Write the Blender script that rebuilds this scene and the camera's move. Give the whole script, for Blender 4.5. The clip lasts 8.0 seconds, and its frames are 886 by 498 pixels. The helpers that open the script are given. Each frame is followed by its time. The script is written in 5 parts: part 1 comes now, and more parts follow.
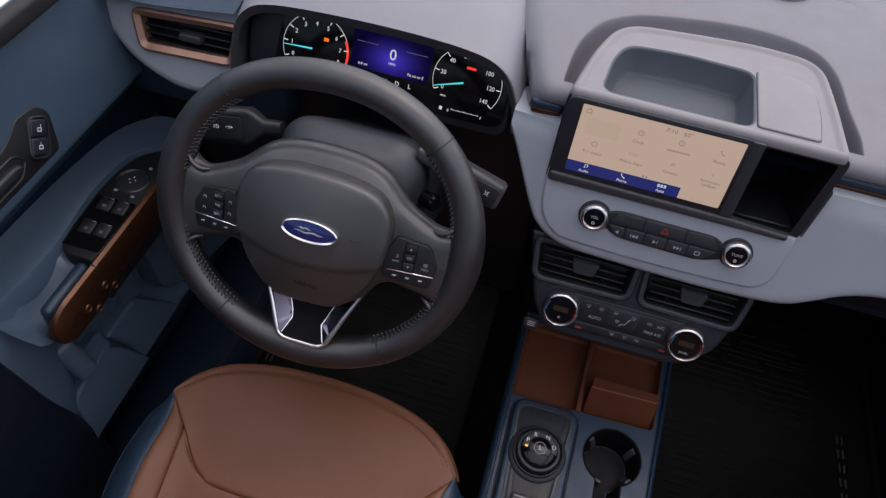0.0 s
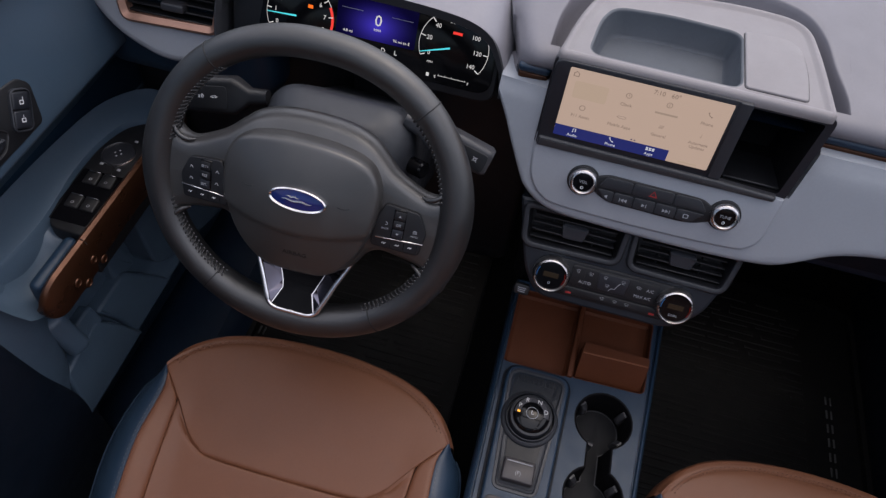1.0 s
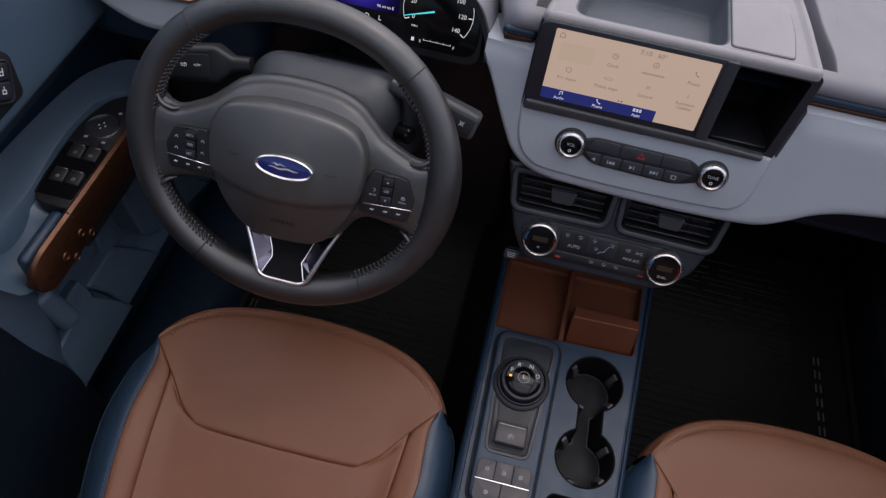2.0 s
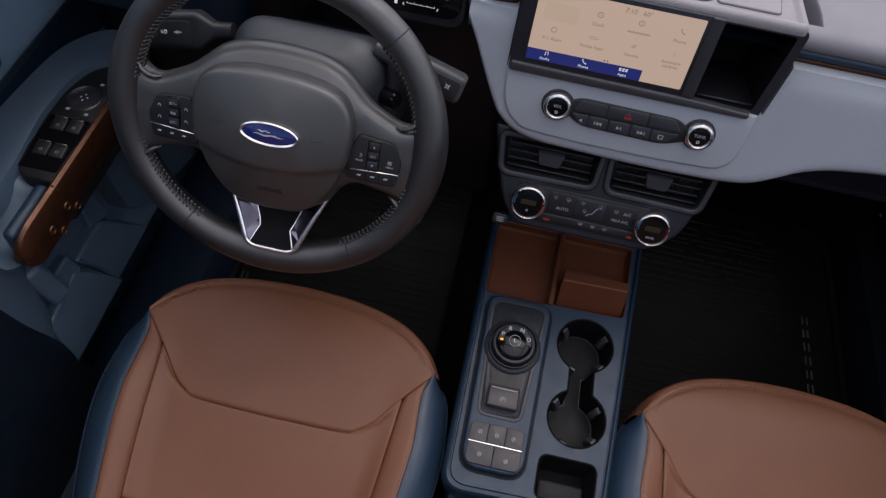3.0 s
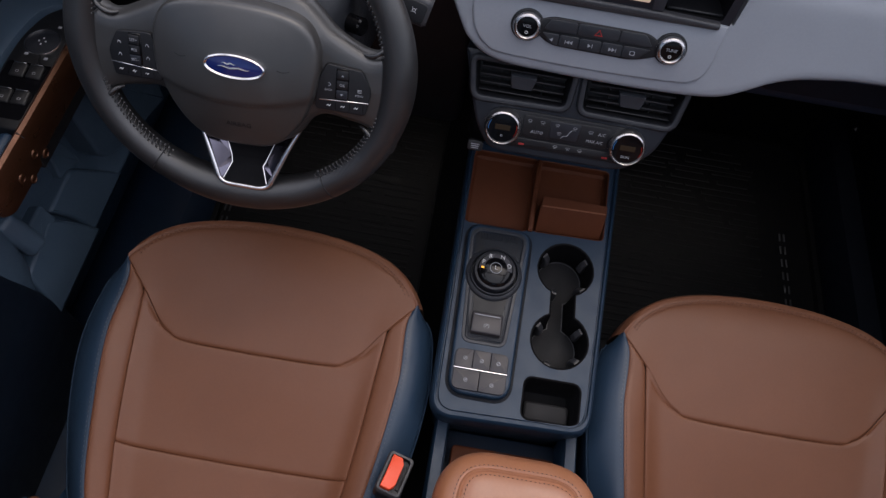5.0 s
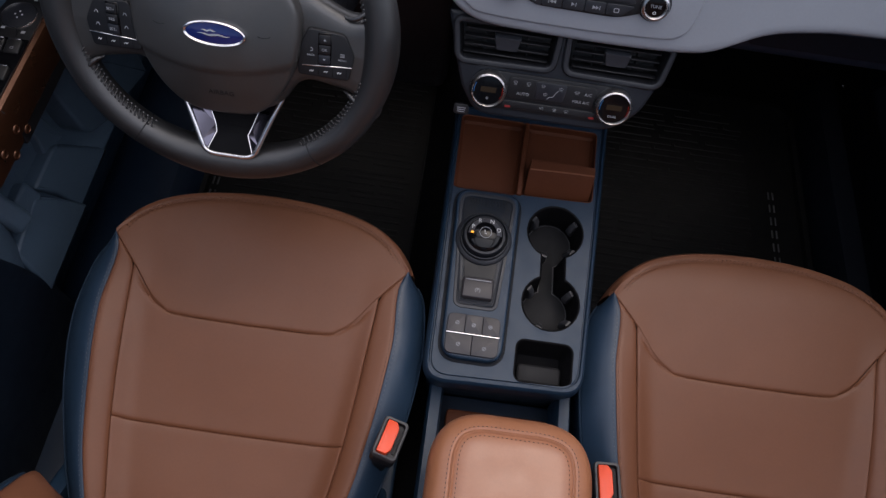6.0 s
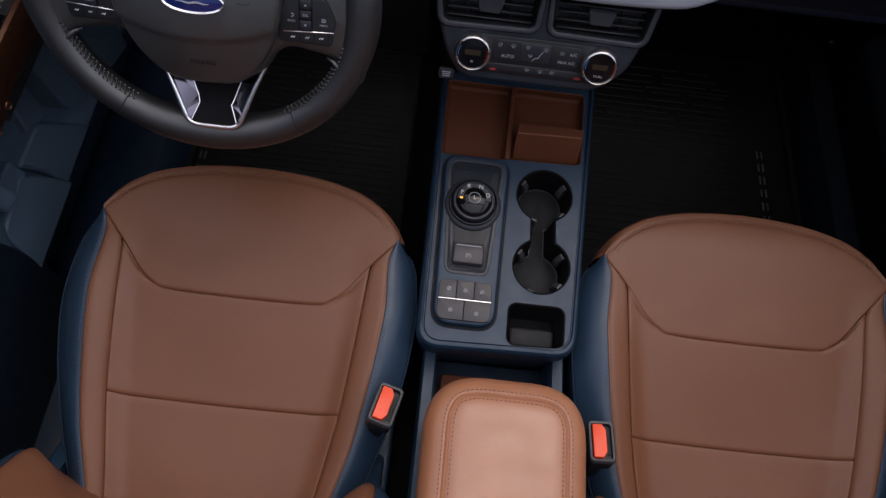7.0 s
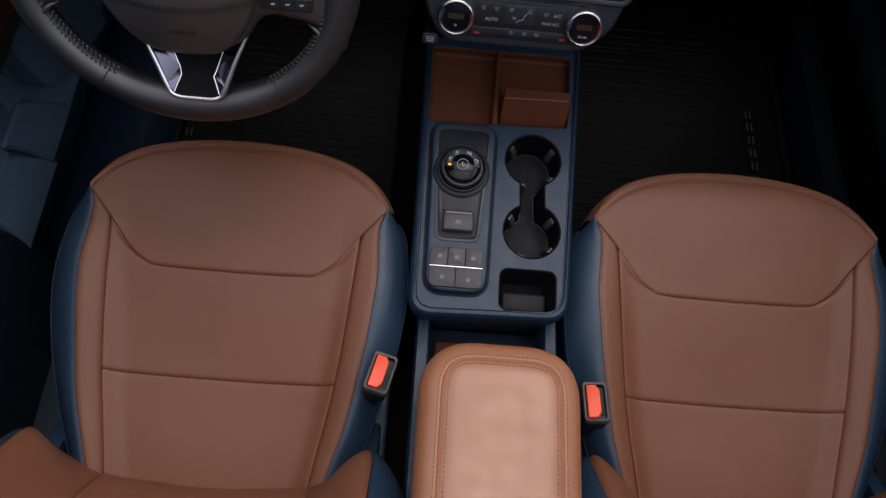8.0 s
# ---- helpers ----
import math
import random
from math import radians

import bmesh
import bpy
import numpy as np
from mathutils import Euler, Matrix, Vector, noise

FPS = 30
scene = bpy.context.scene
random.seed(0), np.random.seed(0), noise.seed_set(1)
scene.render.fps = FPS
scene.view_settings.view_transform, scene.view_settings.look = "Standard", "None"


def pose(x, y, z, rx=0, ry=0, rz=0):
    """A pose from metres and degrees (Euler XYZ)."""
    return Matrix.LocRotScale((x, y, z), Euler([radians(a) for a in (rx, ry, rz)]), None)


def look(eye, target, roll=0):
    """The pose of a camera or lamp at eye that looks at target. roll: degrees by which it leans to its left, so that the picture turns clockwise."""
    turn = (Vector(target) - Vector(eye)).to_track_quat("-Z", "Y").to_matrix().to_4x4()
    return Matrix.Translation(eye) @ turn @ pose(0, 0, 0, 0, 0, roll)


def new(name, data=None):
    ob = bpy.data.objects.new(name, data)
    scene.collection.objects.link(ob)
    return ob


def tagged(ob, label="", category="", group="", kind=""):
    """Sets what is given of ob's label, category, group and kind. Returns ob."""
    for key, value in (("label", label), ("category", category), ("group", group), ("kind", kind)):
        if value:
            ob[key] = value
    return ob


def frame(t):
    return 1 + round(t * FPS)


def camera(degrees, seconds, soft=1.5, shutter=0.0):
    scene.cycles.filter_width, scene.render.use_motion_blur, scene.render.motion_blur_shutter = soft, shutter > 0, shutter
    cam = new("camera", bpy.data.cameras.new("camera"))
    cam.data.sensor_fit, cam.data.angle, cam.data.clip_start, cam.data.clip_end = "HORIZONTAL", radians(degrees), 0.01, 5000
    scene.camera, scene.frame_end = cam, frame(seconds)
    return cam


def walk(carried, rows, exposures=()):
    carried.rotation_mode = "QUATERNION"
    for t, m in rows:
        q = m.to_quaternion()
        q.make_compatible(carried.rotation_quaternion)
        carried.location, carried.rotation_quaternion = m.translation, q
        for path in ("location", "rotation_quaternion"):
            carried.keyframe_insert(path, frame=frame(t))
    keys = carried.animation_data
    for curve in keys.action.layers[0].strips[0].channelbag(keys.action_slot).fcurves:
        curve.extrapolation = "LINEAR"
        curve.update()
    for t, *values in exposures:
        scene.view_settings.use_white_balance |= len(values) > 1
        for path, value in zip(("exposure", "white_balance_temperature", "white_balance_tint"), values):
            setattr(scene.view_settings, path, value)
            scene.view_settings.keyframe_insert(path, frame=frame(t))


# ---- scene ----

========

— WORK TO COMPLETE —
Your task is to gather every line with the word "rows" and copy it.

— EXERCISE OUTPUT —
def walk(carried, rows, exposures=()):
    for t, m in rows:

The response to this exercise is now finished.